Task to complete: Extract only the first line of the listing and every line after it up to and including the one with "tree(at, h, r, s, m)". Omit the pictures.

Information provided:

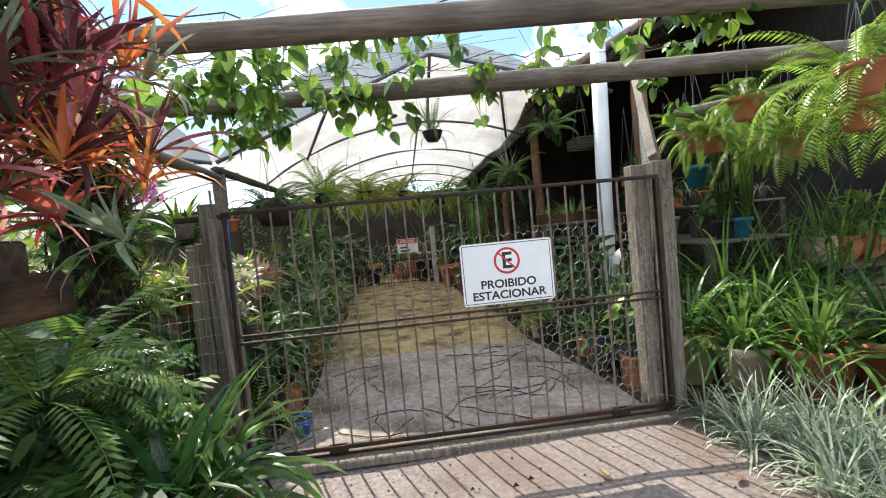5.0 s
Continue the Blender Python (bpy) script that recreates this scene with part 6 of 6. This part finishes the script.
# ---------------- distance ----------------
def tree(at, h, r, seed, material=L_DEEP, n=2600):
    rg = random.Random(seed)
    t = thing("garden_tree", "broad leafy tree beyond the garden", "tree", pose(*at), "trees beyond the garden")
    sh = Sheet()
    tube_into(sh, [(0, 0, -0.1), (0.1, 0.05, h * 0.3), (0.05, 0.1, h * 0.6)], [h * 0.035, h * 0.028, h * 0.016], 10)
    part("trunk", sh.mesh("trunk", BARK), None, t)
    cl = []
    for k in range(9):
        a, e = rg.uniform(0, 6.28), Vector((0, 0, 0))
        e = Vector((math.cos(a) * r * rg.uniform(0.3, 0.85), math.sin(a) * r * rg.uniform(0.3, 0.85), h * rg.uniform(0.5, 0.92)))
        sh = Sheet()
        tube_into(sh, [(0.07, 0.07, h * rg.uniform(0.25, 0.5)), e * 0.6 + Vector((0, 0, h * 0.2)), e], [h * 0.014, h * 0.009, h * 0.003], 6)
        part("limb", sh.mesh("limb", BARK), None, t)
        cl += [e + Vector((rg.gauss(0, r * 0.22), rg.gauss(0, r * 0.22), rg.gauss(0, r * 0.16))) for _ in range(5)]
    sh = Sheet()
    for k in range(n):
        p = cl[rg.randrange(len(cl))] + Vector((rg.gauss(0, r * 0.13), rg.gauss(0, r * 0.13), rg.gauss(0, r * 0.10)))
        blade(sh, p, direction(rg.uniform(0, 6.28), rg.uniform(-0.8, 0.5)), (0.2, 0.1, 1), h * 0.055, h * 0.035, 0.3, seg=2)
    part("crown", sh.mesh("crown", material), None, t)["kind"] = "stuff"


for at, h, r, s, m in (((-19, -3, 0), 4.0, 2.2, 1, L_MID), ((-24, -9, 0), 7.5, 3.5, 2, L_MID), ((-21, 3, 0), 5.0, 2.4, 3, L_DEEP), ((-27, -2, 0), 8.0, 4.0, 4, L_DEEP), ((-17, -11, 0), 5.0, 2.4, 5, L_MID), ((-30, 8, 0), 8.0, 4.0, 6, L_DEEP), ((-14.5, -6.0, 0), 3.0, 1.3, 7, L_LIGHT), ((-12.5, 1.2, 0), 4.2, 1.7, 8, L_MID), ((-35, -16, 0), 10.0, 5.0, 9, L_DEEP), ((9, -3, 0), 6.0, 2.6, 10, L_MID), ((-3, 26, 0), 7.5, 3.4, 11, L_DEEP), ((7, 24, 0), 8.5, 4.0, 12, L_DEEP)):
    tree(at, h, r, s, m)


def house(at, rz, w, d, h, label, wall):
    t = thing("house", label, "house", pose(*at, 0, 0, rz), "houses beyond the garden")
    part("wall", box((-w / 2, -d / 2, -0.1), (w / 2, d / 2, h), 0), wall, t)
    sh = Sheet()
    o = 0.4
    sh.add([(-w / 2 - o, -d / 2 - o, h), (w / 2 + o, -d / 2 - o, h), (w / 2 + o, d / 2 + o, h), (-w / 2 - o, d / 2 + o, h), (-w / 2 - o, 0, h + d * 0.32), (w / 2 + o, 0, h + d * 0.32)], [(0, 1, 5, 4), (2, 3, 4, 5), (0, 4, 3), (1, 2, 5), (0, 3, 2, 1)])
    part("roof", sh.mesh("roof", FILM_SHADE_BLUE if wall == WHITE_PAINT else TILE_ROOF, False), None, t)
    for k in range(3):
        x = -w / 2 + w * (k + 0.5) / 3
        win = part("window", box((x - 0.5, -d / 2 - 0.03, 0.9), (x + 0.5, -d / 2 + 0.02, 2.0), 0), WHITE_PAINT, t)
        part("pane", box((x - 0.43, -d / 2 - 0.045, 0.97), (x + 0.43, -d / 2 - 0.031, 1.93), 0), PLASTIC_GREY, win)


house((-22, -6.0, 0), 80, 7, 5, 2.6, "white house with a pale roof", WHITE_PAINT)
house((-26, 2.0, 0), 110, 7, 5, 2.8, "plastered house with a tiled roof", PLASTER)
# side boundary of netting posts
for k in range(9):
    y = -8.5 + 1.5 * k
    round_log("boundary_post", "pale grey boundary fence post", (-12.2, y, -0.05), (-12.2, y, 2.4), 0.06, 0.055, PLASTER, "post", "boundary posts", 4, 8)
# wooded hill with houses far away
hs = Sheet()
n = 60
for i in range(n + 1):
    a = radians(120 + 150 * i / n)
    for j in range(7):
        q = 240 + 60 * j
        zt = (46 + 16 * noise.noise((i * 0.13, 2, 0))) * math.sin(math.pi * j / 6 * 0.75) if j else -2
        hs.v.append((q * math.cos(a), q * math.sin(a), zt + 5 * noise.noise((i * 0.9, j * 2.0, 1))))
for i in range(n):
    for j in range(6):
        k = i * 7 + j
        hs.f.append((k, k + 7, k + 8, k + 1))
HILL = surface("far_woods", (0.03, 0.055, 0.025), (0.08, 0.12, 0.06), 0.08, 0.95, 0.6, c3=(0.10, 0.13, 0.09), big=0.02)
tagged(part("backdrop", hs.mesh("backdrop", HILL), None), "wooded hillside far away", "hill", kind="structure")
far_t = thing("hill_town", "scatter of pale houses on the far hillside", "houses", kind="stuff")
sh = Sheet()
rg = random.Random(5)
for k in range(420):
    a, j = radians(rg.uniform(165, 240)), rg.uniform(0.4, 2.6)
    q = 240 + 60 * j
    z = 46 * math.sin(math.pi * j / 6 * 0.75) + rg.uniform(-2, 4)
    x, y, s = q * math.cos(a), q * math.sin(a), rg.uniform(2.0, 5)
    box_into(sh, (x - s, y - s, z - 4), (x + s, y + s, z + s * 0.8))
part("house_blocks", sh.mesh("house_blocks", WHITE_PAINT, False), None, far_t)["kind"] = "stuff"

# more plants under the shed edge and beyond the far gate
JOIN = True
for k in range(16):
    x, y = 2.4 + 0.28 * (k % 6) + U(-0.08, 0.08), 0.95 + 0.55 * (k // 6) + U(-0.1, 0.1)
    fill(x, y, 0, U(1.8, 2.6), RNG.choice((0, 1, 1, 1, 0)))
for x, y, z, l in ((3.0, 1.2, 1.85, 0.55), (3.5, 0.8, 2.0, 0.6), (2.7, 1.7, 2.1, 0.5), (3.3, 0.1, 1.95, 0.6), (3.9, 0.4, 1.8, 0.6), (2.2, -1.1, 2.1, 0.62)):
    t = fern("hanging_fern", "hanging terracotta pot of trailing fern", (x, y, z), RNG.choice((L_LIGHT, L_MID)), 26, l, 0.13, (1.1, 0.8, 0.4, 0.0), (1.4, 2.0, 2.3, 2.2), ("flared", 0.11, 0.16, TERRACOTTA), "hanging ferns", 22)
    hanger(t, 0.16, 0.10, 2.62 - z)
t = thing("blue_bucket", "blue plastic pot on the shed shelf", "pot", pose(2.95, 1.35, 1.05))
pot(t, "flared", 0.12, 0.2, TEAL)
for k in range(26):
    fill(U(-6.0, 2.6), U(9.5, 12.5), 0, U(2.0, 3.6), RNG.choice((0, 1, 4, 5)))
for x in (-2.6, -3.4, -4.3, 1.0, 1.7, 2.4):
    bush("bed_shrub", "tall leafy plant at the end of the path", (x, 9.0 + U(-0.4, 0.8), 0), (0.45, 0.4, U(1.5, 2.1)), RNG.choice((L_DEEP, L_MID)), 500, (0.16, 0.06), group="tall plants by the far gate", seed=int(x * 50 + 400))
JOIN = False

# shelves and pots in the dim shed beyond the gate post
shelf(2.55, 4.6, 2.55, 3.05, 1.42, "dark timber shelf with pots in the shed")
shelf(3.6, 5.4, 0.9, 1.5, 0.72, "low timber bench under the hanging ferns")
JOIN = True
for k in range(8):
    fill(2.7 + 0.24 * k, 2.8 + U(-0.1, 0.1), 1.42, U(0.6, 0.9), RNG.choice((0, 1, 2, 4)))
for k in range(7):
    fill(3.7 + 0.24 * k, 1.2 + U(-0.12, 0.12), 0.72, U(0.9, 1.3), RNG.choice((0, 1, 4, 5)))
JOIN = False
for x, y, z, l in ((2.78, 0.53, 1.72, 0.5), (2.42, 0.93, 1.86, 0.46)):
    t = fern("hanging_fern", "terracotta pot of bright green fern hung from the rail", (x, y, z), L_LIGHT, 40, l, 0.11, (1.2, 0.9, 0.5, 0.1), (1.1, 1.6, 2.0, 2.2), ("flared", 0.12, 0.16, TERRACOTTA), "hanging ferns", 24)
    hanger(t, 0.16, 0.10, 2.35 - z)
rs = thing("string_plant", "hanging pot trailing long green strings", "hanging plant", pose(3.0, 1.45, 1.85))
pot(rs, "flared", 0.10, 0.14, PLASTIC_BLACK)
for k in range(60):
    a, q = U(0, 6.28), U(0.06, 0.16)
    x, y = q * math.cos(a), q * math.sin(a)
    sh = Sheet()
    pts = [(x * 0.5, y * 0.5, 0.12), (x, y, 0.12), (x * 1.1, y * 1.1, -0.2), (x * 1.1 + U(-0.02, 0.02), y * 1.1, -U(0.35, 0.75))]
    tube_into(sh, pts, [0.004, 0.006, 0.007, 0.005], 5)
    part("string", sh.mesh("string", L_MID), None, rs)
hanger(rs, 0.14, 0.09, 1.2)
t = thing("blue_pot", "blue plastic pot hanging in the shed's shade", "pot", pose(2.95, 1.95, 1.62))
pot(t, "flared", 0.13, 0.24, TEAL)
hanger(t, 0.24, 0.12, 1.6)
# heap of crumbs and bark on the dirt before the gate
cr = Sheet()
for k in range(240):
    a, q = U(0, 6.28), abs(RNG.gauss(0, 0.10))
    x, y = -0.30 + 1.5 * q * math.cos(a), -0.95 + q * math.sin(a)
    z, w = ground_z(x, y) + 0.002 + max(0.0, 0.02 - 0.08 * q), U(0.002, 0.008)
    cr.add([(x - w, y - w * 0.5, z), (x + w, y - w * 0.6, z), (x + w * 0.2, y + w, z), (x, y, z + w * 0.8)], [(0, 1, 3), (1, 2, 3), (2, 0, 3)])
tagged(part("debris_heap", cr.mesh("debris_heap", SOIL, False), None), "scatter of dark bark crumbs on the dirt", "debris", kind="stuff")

Exercise result:
5.0 s
Continue the Blender Python (bpy) script that recreates this scene with part 6 of 6. This part finishes the script.
# ---------------- distance ----------------
def tree(at, h, r, seed, material=L_DEEP, n=2600):
    rg = random.Random(seed)
    t = thing("garden_tree", "broad leafy tree beyond the garden", "tree", pose(*at), "trees beyond the garden")
    sh = Sheet()
    tube_into(sh, [(0, 0, -0.1), (0.1, 0.05, h * 0.3), (0.05, 0.1, h * 0.6)], [h * 0.035, h * 0.028, h * 0.016], 10)
    part("trunk", sh.mesh("trunk", BARK), None, t)
    cl = []
    for k in range(9):
        a, e = rg.uniform(0, 6.28), Vector((0, 0, 0))
        e = Vector((math.cos(a) * r * rg.uniform(0.3, 0.85), math.sin(a) * r * rg.uniform(0.3, 0.85), h * rg.uniform(0.5, 0.92)))
        sh = Sheet()
        tube_into(sh, [(0.07, 0.07, h * rg.uniform(0.25, 0.5)), e * 0.6 + Vector((0, 0, h * 0.2)), e], [h * 0.014, h * 0.009, h * 0.003], 6)
        part("limb", sh.mesh("limb", BARK), None, t)
        cl += [e + Vector((rg.gauss(0, r * 0.22), rg.gauss(0, r * 0.22), rg.gauss(0, r * 0.16))) for _ in range(5)]
    sh = Sheet()
    for k in range(n):
        p = cl[rg.randrange(len(cl))] + Vector((rg.gauss(0, r * 0.13), rg.gauss(0, r * 0.13), rg.gauss(0, r * 0.10)))
        blade(sh, p, direction(rg.uniform(0, 6.28), rg.uniform(-0.8, 0.5)), (0.2, 0.1, 1), h * 0.055, h * 0.035, 0.3, seg=2)
    part("crown", sh.mesh("crown", material), None, t)["kind"] = "stuff"


for at, h, r, s, m in (((-19, -3, 0), 4.0, 2.2, 1, L_MID), ((-24, -9, 0), 7.5, 3.5, 2, L_MID), ((-21, 3, 0), 5.0, 2.4, 3, L_DEEP), ((-27, -2, 0), 8.0, 4.0, 4, L_DEEP), ((-17, -11, 0), 5.0, 2.4, 5, L_MID), ((-30, 8, 0), 8.0, 4.0, 6, L_DEEP), ((-14.5, -6.0, 0), 3.0, 1.3, 7, L_LIGHT), ((-12.5, 1.2, 0), 4.2, 1.7, 8, L_MID), ((-35, -16, 0), 10.0, 5.0, 9, L_DEEP), ((9, -3, 0), 6.0, 2.6, 10, L_MID), ((-3, 26, 0), 7.5, 3.4, 11, L_DEEP), ((7, 24, 0), 8.5, 4.0, 12, L_DEEP)):
    tree(at, h, r, s, m)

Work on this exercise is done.